Give a verbatim copy of the lines below, minus the pictures.

→ Recorded information:
────────────────

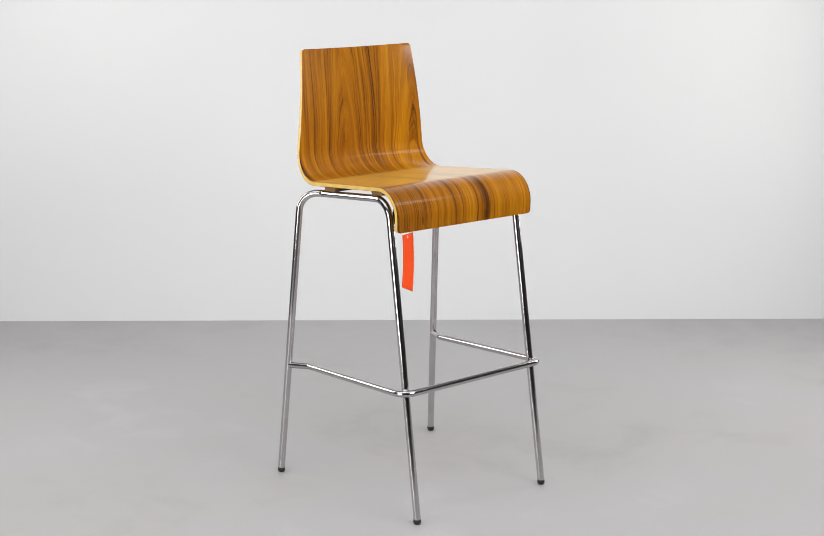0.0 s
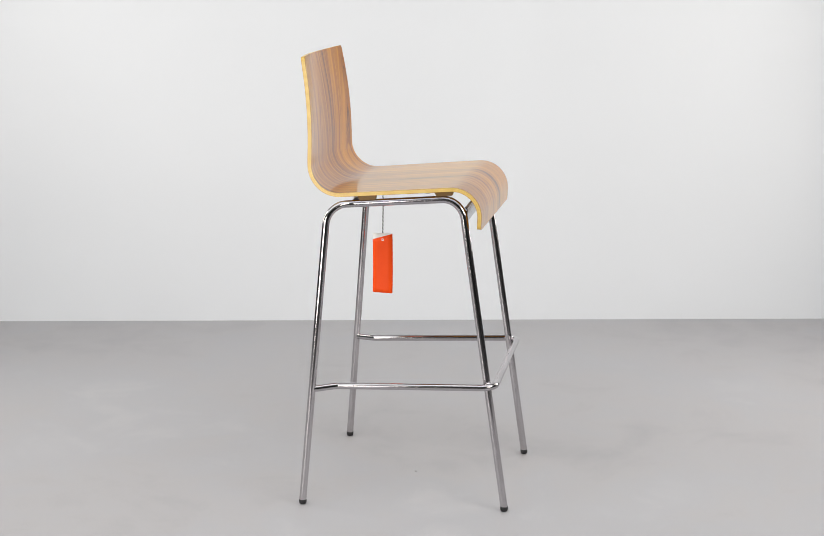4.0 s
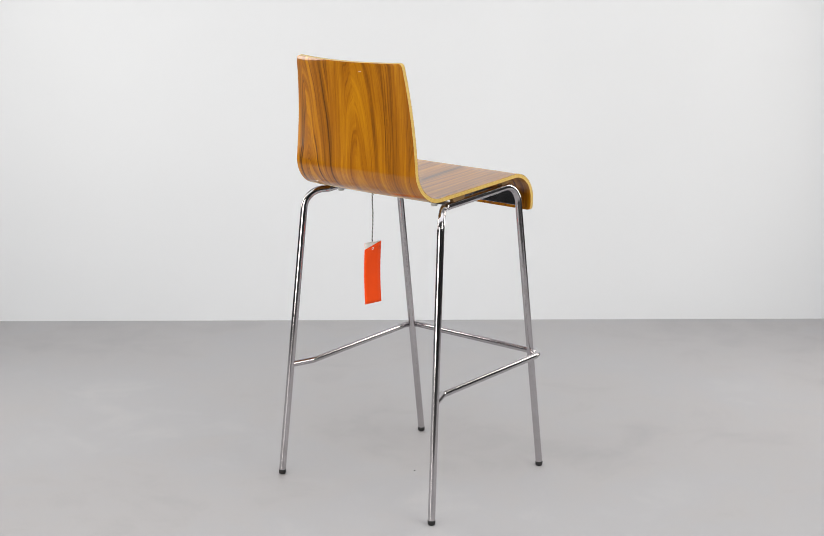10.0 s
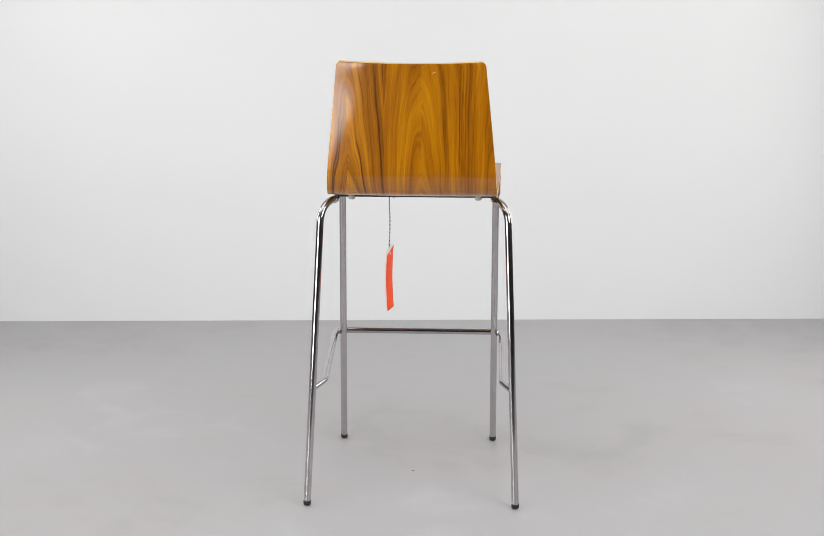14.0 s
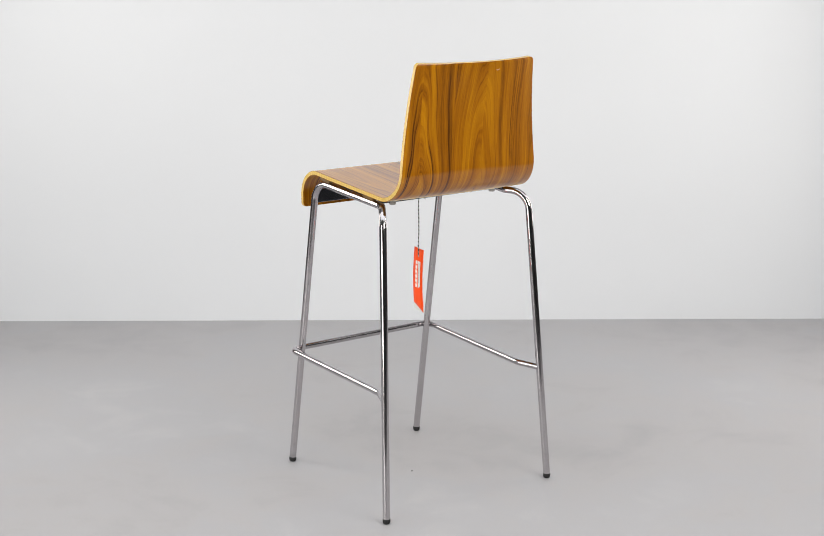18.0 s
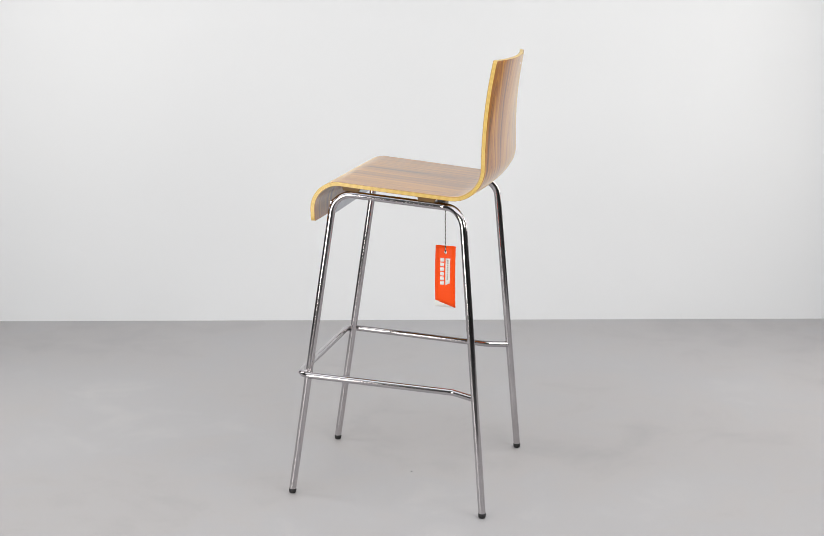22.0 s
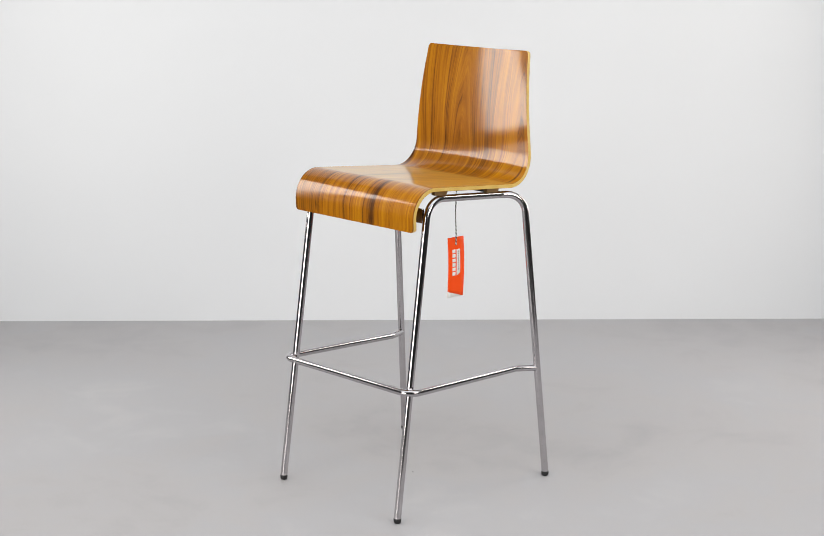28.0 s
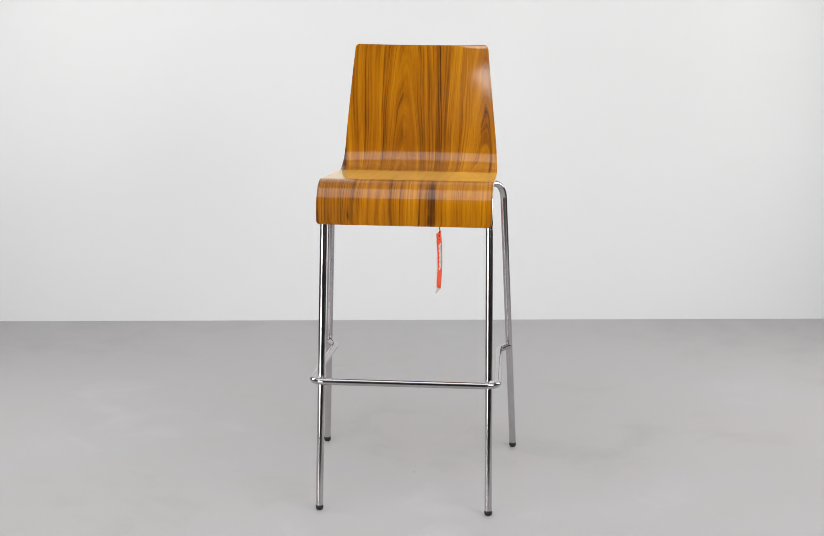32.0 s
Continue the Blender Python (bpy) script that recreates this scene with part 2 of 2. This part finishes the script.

────────────────

→ Finished task:
0.0 s
4.0 s
10.0 s
14.0 s
18.0 s
22.0 s
28.0 s
32.0 s
Continue the Blender Python (bpy) script that recreates this scene with part 2 of 2. This part finishes the script.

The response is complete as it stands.